▶ GIVEN EXERCISE
Look below and pull out each line with the word "degrees".

▶ MATERIAL PROVIDED

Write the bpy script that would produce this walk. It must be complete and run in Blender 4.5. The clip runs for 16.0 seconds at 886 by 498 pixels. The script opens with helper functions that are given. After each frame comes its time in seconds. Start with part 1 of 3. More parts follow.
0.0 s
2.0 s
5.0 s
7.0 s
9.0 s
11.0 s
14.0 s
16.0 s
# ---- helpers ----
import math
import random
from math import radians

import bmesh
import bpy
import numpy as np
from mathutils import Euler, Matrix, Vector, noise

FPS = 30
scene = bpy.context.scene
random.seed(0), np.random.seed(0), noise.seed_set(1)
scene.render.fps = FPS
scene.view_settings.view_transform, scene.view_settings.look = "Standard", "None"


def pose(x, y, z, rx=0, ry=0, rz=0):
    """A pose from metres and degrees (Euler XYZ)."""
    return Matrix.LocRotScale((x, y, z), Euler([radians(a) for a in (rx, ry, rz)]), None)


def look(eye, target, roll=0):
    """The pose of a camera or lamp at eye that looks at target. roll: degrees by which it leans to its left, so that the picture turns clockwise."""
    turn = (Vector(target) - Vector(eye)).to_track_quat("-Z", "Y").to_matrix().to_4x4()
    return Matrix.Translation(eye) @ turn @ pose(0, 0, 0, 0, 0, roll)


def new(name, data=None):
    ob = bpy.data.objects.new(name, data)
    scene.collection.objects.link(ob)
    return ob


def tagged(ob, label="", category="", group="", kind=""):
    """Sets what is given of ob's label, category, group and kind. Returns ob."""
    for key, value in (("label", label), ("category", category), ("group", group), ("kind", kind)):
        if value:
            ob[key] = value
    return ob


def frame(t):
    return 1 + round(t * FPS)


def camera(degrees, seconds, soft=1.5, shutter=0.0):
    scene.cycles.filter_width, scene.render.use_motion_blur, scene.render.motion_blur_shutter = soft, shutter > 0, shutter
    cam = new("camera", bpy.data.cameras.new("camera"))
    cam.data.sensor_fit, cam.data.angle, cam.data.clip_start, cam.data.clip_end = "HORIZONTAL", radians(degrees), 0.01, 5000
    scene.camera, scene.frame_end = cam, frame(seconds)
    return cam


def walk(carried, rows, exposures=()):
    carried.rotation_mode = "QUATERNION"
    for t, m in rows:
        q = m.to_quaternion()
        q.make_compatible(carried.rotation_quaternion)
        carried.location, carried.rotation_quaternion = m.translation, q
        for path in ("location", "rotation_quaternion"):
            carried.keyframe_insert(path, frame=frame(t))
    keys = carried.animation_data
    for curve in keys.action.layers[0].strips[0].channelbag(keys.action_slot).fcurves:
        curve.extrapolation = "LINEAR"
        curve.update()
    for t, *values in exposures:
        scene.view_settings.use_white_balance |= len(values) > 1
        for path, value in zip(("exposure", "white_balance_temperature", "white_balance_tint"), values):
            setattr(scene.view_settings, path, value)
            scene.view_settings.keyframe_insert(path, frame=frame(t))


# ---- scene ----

▶ EXERCISE SOLUTION
    """A pose from metres and degrees (Euler XYZ)."""
    """The pose of a camera or lamp at eye that looks at target. roll: degrees by which it leans to its left, so that the picture turns clockwise."""
def camera(degrees, seconds, soft=1.5, shutter=0.0):
    cam.data.sensor_fit, cam.data.angle, cam.data.clip_start, cam.data.clip_end = "HORIZONTAL", radians(degrees), 0.01, 5000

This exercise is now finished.